Given data:
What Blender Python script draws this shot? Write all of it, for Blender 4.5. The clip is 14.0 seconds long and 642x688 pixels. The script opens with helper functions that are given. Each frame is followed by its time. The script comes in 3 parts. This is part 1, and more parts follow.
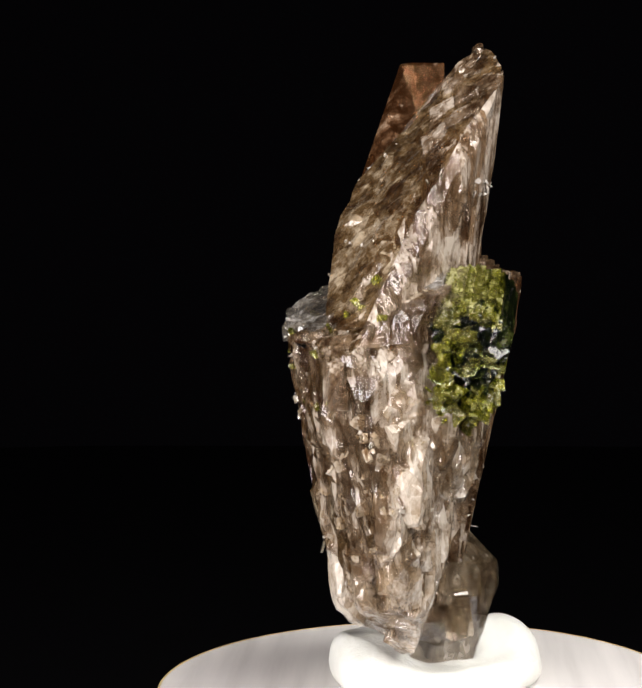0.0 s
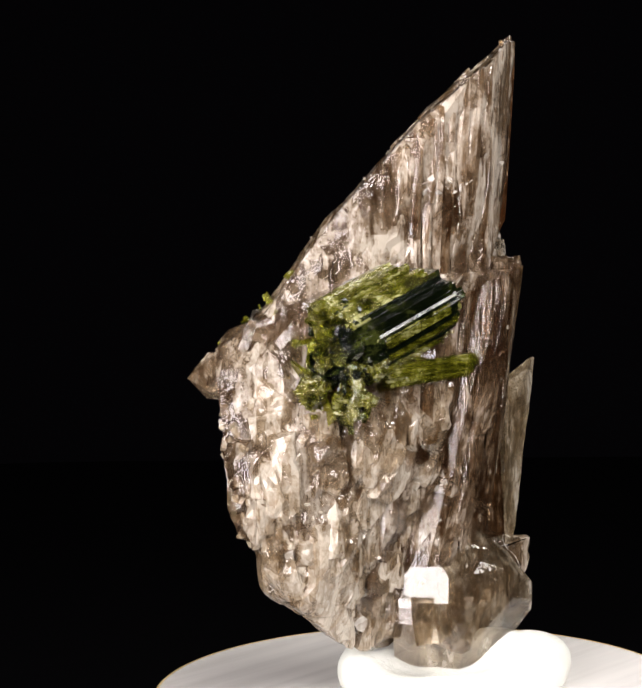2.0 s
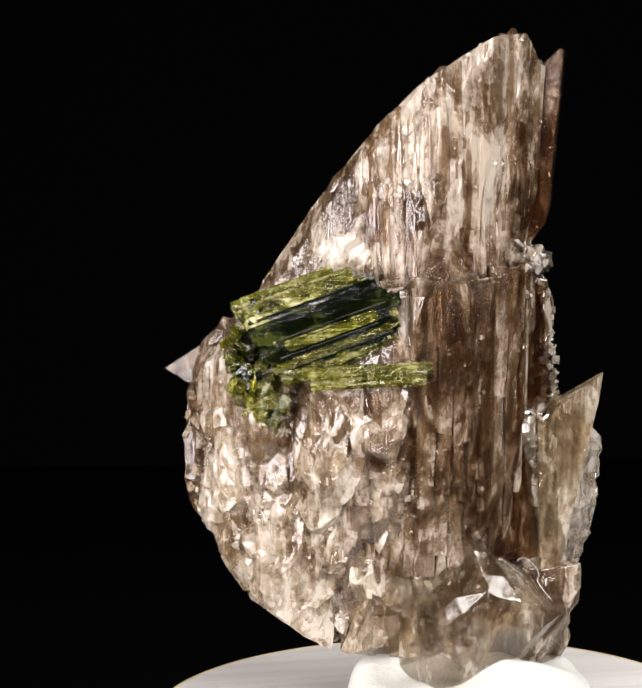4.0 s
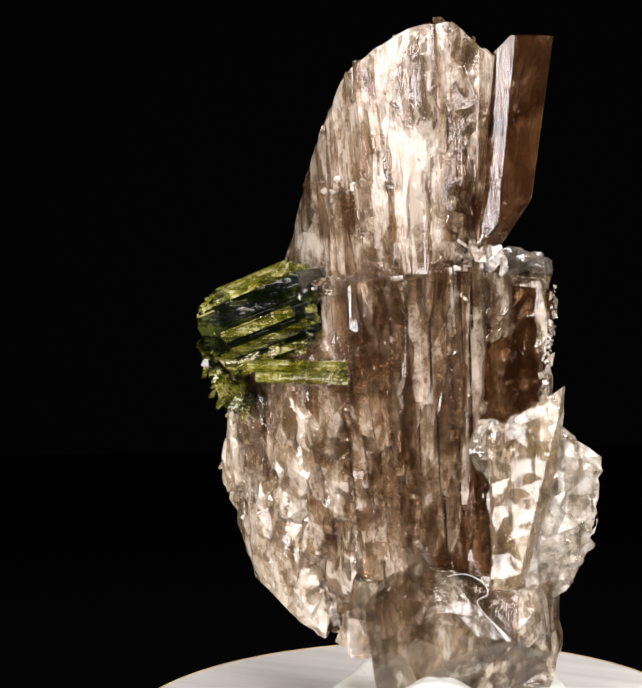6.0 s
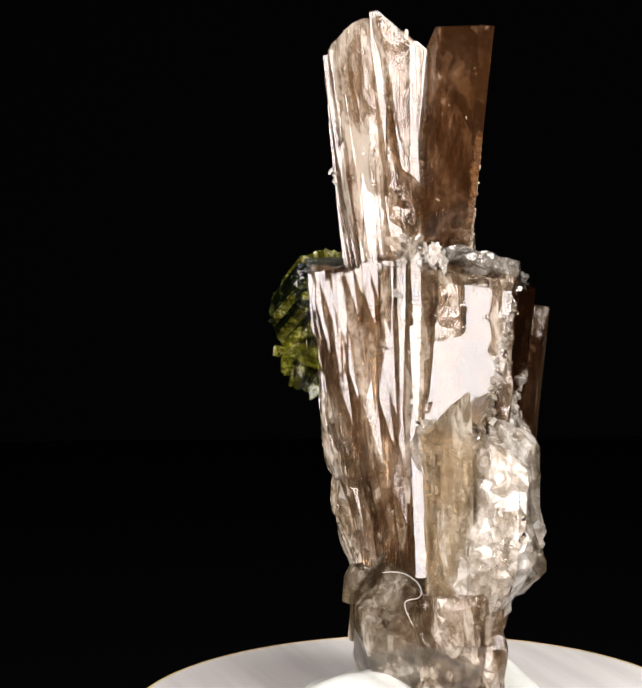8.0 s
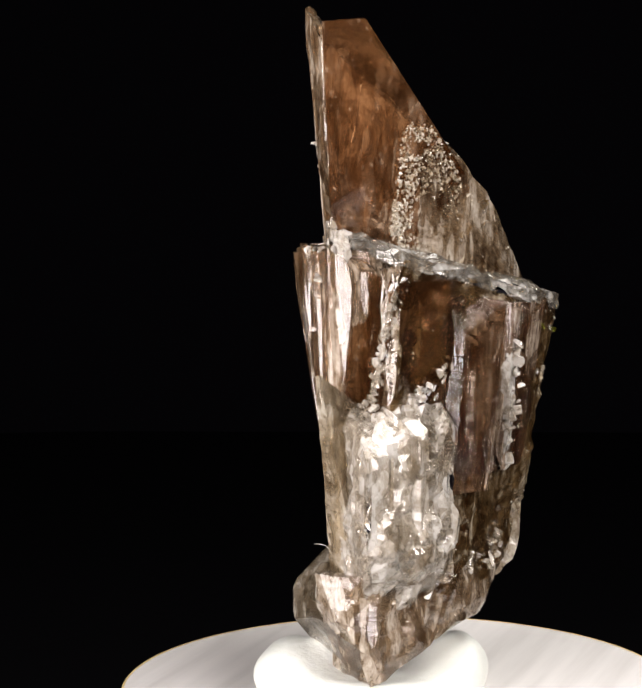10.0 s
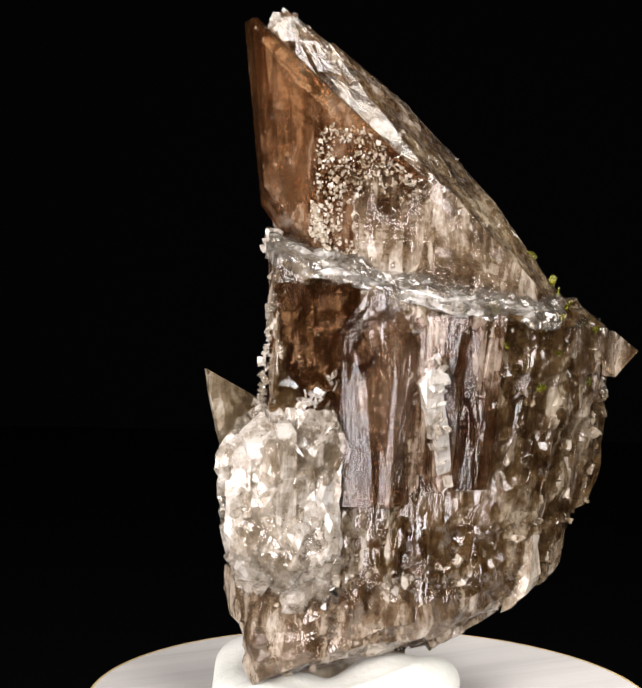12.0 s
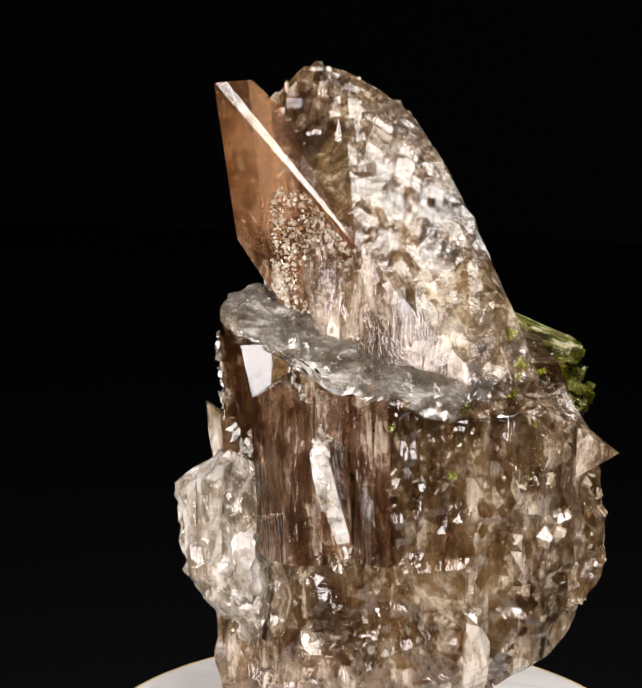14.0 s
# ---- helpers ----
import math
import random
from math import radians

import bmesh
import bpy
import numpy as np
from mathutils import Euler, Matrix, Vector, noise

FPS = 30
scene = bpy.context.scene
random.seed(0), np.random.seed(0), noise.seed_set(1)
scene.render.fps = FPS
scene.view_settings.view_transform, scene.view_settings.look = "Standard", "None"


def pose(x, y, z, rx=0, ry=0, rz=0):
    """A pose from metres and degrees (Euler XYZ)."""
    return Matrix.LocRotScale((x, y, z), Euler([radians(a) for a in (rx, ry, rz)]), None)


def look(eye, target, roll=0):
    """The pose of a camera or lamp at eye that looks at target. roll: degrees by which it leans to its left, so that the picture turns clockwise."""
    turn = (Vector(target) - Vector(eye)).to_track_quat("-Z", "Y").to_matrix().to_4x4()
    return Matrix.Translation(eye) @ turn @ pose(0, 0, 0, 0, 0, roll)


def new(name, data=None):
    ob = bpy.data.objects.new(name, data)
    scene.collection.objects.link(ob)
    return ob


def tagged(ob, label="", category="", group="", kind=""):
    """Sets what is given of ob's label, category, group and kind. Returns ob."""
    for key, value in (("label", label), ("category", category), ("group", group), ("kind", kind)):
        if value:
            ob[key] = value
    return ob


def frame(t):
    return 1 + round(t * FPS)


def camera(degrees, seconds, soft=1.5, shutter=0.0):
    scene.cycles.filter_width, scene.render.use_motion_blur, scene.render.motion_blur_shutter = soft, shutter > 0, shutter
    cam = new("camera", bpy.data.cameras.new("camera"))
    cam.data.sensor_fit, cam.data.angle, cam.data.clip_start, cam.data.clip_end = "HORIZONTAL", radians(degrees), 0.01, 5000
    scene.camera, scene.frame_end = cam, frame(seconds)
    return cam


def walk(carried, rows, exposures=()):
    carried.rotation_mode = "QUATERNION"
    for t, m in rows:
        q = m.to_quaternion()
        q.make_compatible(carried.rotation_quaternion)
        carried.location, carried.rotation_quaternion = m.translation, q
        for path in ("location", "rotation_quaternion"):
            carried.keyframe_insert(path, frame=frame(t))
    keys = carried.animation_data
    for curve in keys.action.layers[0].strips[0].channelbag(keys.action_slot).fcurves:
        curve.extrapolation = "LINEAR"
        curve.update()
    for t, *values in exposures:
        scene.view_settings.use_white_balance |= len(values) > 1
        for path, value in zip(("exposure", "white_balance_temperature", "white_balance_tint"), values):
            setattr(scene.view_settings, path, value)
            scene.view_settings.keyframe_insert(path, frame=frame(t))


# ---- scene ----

Instructions for the task: Give again, word for word, every line from the top of the data through the line with "of a camera", both ends included, and exclude the pictures.

Full solution:
What Blender Python script draws this shot? Write all of it, for Blender 4.5. The clip is 14.0 seconds long and 642x688 pixels. The script opens with helper functions that are given. Each frame is followed by its time. The script comes in 3 parts. This is part 1, and more parts follow.
0.0 s
2.0 s
4.0 s
6.0 s
8.0 s
10.0 s
12.0 s
14.0 s
# ---- helpers ----
import math
import random
from math import radians

import bmesh
import bpy
import numpy as np
from mathutils import Euler, Matrix, Vector, noise

FPS = 30
scene = bpy.context.scene
random.seed(0), np.random.seed(0), noise.seed_set(1)
scene.render.fps = FPS
scene.view_settings.view_transform, scene.view_settings.look = "Standard", "None"


def pose(x, y, z, rx=0, ry=0, rz=0):
    """A pose from metres and degrees (Euler XYZ)."""
    return Matrix.LocRotScale((x, y, z), Euler([radians(a) for a in (rx, ry, rz)]), None)


def look(eye, target, roll=0):
    """The pose of a camera or lamp at eye that looks at target. roll: degrees by which it leans to its left, so that the picture turns clockwise."""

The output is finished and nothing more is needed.